## What to produce
Only the lines from the one containing "finishes the script." down to the one containing "else 55), crushed)" should be printed, exactly as they stand, ends included.

## Material to process
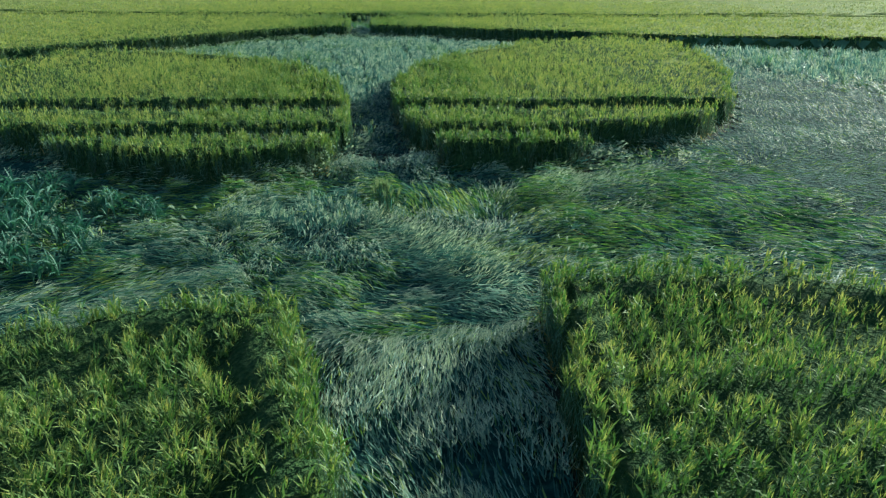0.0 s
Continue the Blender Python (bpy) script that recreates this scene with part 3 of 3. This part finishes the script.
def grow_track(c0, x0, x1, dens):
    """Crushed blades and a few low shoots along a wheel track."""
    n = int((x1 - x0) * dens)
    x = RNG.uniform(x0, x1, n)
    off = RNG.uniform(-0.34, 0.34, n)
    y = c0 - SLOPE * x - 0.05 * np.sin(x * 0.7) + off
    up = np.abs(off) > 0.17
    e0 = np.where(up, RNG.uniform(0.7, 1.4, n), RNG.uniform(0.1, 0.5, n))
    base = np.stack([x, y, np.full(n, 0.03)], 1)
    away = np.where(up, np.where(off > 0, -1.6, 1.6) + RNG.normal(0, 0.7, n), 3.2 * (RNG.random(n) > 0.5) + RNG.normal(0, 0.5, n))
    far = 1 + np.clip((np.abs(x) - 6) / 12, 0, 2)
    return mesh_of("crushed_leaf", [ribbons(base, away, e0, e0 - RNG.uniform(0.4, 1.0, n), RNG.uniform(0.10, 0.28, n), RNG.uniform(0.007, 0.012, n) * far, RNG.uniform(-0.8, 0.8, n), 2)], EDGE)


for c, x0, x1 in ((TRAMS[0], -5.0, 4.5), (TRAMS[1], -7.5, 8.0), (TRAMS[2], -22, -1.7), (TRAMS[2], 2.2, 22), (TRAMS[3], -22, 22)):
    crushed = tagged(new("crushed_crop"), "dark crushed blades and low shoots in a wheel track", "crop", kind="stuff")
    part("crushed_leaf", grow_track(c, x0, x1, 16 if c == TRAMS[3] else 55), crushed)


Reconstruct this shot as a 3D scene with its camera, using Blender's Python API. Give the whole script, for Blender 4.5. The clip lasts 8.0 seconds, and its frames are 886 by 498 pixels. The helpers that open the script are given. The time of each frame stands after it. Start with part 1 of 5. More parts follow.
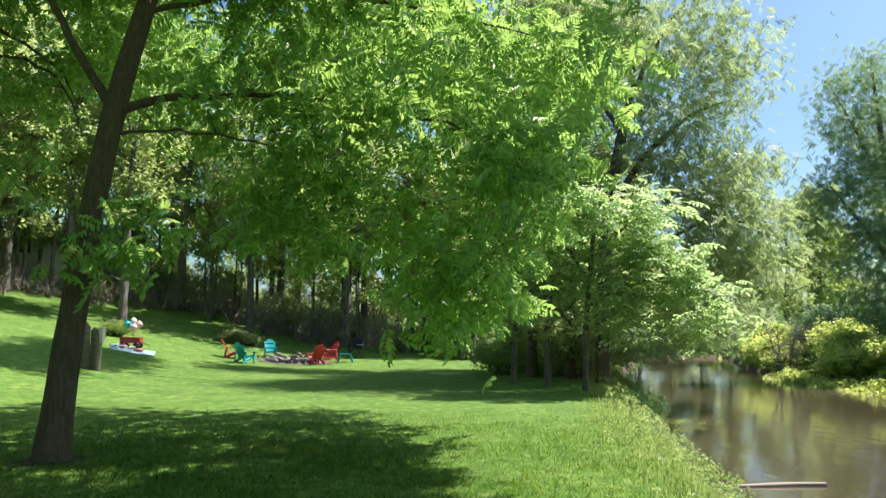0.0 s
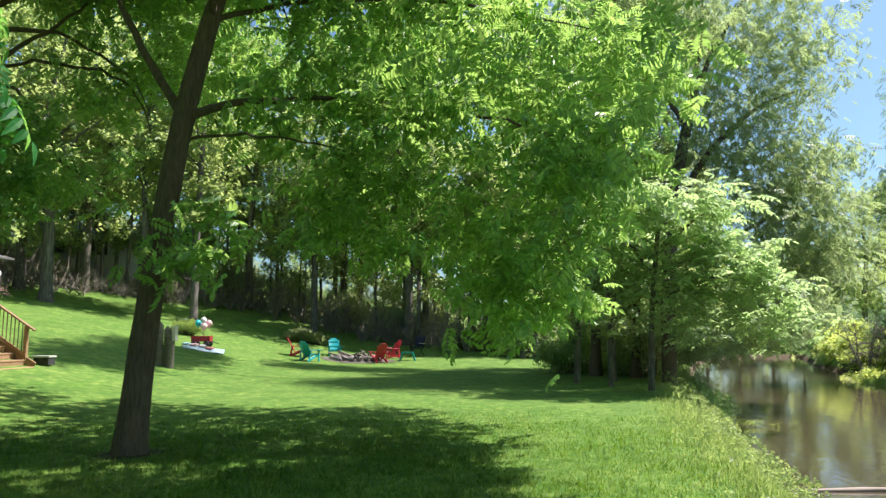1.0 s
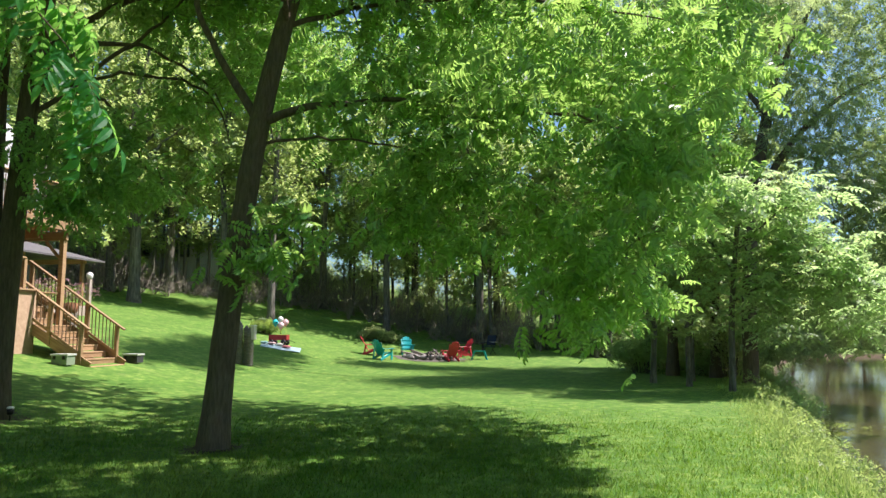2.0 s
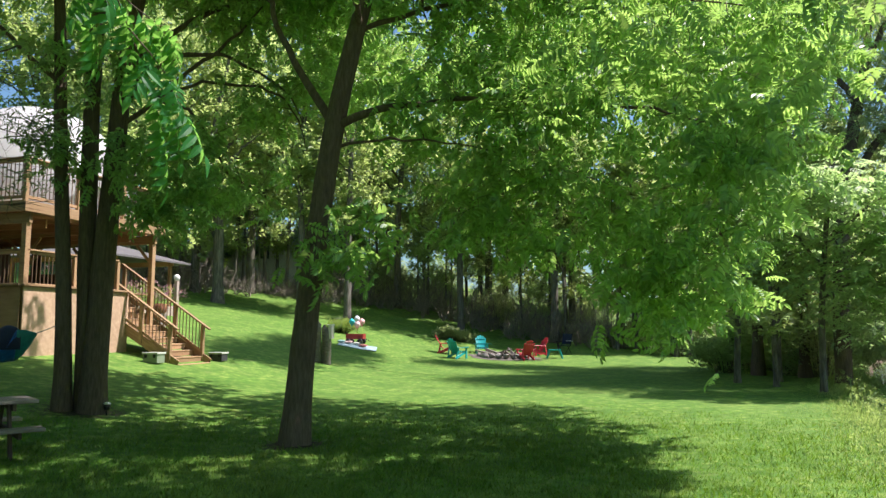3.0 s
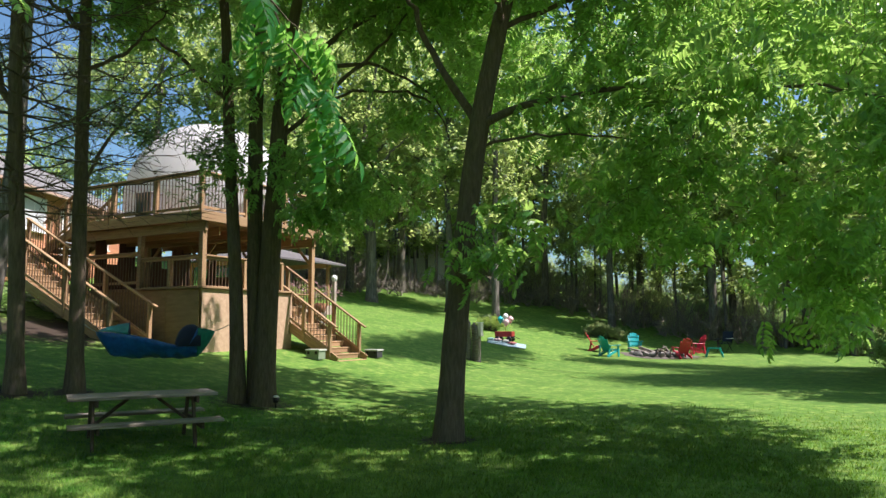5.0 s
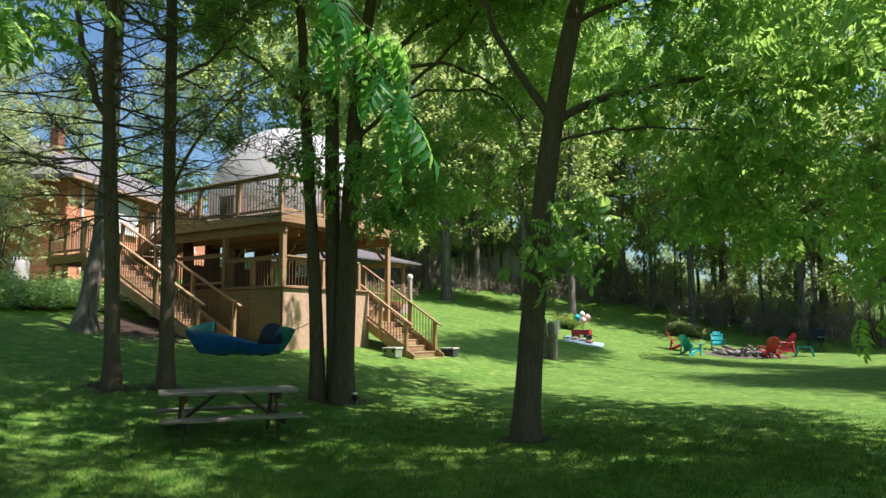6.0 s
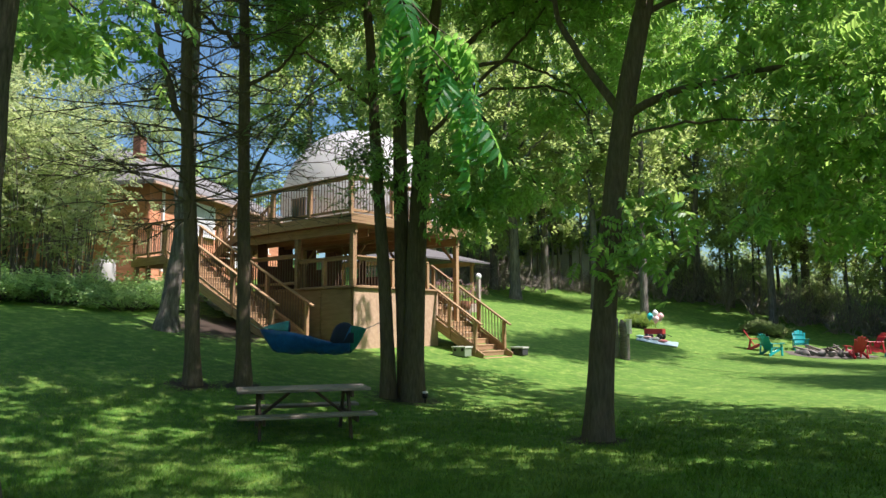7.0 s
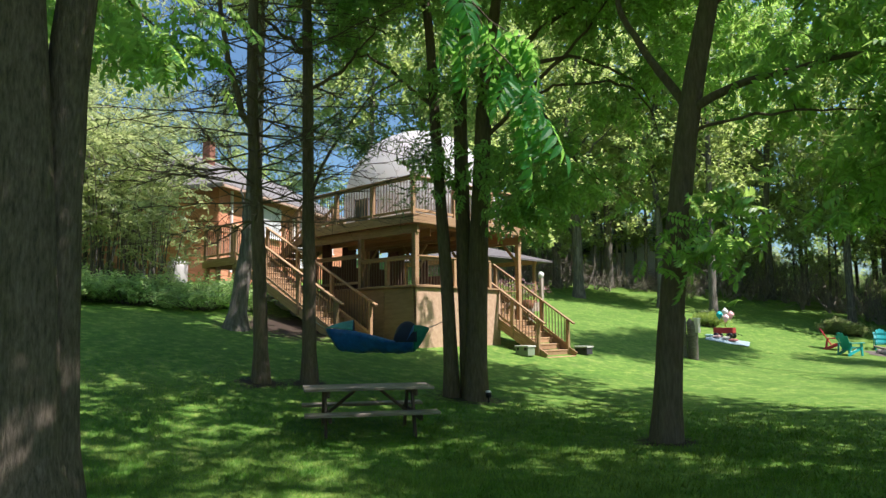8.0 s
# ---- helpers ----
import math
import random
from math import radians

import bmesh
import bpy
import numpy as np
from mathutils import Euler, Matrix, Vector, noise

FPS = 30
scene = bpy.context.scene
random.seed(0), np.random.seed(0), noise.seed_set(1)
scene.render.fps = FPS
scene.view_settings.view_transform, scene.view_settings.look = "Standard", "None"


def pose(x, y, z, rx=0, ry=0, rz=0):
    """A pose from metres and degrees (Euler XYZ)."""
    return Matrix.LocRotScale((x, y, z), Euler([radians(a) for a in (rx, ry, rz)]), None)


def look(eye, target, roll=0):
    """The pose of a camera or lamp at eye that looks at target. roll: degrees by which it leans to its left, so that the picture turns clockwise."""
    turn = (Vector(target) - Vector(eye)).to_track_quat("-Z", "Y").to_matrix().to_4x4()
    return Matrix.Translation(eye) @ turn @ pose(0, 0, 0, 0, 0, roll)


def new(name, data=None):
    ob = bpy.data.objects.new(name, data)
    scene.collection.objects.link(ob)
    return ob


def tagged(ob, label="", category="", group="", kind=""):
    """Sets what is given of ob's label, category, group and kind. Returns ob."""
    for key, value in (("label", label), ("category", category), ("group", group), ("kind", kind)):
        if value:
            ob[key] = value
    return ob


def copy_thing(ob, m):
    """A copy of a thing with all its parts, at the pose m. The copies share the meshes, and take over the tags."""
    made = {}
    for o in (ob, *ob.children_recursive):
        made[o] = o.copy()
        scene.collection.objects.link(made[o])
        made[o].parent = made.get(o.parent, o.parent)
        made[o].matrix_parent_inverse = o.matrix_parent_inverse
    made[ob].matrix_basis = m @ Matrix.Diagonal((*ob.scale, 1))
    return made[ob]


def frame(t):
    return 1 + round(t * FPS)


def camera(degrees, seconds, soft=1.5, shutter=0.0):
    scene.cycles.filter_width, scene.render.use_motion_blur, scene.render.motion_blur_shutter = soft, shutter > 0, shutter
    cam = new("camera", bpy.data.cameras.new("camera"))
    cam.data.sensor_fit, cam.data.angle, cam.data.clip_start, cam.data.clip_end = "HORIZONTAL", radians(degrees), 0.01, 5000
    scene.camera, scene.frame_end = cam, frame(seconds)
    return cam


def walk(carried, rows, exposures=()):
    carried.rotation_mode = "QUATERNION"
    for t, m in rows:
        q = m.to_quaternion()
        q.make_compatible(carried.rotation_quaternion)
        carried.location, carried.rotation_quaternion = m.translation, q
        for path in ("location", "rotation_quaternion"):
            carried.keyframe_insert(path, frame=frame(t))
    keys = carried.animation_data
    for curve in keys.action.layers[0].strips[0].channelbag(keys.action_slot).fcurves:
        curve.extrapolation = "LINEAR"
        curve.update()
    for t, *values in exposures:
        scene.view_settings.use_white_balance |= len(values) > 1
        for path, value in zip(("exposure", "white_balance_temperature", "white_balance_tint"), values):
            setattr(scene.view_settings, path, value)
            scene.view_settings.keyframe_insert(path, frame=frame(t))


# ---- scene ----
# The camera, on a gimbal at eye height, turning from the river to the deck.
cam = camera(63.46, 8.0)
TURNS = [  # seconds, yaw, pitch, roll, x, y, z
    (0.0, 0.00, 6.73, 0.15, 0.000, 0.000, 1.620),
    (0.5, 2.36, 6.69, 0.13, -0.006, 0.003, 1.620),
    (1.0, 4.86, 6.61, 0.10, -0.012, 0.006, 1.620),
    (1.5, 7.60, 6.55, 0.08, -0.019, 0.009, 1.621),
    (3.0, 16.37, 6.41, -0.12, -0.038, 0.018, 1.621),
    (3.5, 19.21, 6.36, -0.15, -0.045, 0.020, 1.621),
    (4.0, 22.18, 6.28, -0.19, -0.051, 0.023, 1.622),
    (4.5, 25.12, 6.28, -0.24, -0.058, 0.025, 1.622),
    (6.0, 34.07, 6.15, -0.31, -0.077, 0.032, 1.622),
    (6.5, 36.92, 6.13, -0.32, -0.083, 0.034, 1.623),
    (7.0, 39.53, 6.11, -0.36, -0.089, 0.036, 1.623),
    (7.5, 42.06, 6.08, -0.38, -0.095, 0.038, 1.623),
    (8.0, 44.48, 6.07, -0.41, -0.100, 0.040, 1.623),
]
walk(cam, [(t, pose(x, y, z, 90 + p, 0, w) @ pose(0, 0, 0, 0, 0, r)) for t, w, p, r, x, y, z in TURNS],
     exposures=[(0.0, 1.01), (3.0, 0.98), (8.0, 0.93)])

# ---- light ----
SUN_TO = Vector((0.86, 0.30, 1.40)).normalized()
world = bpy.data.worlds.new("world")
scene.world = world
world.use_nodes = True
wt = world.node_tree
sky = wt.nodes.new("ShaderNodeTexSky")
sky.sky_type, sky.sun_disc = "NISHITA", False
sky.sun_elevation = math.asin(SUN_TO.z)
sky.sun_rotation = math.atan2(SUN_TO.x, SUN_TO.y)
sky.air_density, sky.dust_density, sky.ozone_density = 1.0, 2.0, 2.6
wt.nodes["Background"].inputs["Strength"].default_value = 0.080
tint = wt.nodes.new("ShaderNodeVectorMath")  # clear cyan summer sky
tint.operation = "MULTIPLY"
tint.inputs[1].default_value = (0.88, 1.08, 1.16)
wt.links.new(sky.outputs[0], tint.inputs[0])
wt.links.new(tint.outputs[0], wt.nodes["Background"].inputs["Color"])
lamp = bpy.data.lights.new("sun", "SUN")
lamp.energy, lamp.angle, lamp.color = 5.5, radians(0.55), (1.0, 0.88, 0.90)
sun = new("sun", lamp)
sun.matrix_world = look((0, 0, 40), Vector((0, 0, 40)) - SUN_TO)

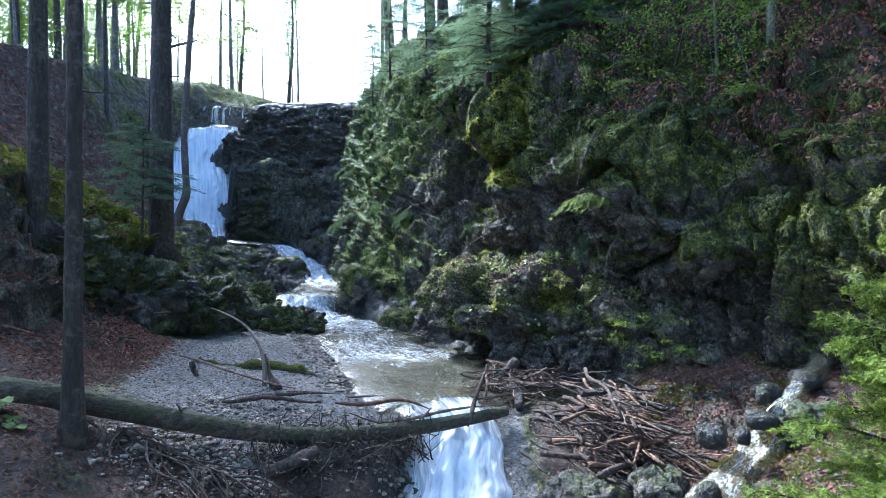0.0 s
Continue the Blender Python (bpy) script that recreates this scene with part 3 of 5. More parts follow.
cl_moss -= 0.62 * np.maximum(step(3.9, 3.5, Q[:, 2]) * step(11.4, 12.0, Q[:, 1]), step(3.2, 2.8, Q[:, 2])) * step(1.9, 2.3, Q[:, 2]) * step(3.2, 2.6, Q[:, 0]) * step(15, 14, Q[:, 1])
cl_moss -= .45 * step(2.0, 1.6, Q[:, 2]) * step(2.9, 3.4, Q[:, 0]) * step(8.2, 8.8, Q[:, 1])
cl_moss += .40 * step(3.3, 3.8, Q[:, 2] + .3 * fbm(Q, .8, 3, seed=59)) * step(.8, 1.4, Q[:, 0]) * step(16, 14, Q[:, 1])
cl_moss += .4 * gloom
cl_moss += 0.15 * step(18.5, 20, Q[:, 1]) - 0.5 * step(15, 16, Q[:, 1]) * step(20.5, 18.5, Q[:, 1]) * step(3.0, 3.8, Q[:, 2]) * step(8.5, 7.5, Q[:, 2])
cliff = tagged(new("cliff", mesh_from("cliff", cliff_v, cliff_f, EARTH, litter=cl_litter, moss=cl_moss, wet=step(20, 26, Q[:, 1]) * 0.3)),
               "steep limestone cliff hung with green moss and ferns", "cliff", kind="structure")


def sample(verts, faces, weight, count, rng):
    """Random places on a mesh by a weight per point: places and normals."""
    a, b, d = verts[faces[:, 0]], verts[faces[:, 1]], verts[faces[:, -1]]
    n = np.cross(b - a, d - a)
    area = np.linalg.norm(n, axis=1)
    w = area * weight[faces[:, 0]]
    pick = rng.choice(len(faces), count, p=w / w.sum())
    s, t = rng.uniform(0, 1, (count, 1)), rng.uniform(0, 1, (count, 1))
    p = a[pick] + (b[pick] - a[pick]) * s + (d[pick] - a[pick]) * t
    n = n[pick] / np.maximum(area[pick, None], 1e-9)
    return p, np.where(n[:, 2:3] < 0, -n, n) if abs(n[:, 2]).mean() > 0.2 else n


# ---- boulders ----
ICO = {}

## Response
Continue the Blender Python (bpy) script that recreates this scene with part 3 of 3. This part finishes the script.
def grow_track(c0, x0, x1, dens):
    """Crushed blades and a few low shoots along a wheel track."""
    n = int((x1 - x0) * dens)
    x = RNG.uniform(x0, x1, n)
    off = RNG.uniform(-0.34, 0.34, n)
    y = c0 - SLOPE * x - 0.05 * np.sin(x * 0.7) + off
    up = np.abs(off) > 0.17
    e0 = np.where(up, RNG.uniform(0.7, 1.4, n), RNG.uniform(0.1, 0.5, n))
    base = np.stack([x, y, np.full(n, 0.03)], 1)
    away = np.where(up, np.where(off > 0, -1.6, 1.6) + RNG.normal(0, 0.7, n), 3.2 * (RNG.random(n) > 0.5) + RNG.normal(0, 0.5, n))
    far = 1 + np.clip((np.abs(x) - 6) / 12, 0, 2)
    return mesh_of("crushed_leaf", [ribbons(base, away, e0, e0 - RNG.uniform(0.4, 1.0, n), RNG.uniform(0.10, 0.28, n), RNG.uniform(0.007, 0.012, n) * far, RNG.uniform(-0.8, 0.8, n), 2)], EDGE)


for c, x0, x1 in ((TRAMS[0], -5.0, 4.5), (TRAMS[1], -7.5, 8.0), (TRAMS[2], -22, -1.7), (TRAMS[2], 2.2, 22), (TRAMS[3], -22, 22)):
    crushed = tagged(new("crushed_crop"), "dark crushed blades and low shoots in a wheel track", "crop", kind="stuff")
    part("crushed_leaf", grow_track(c, x0, x1, 16 if c == TRAMS[3] else 55), crushed)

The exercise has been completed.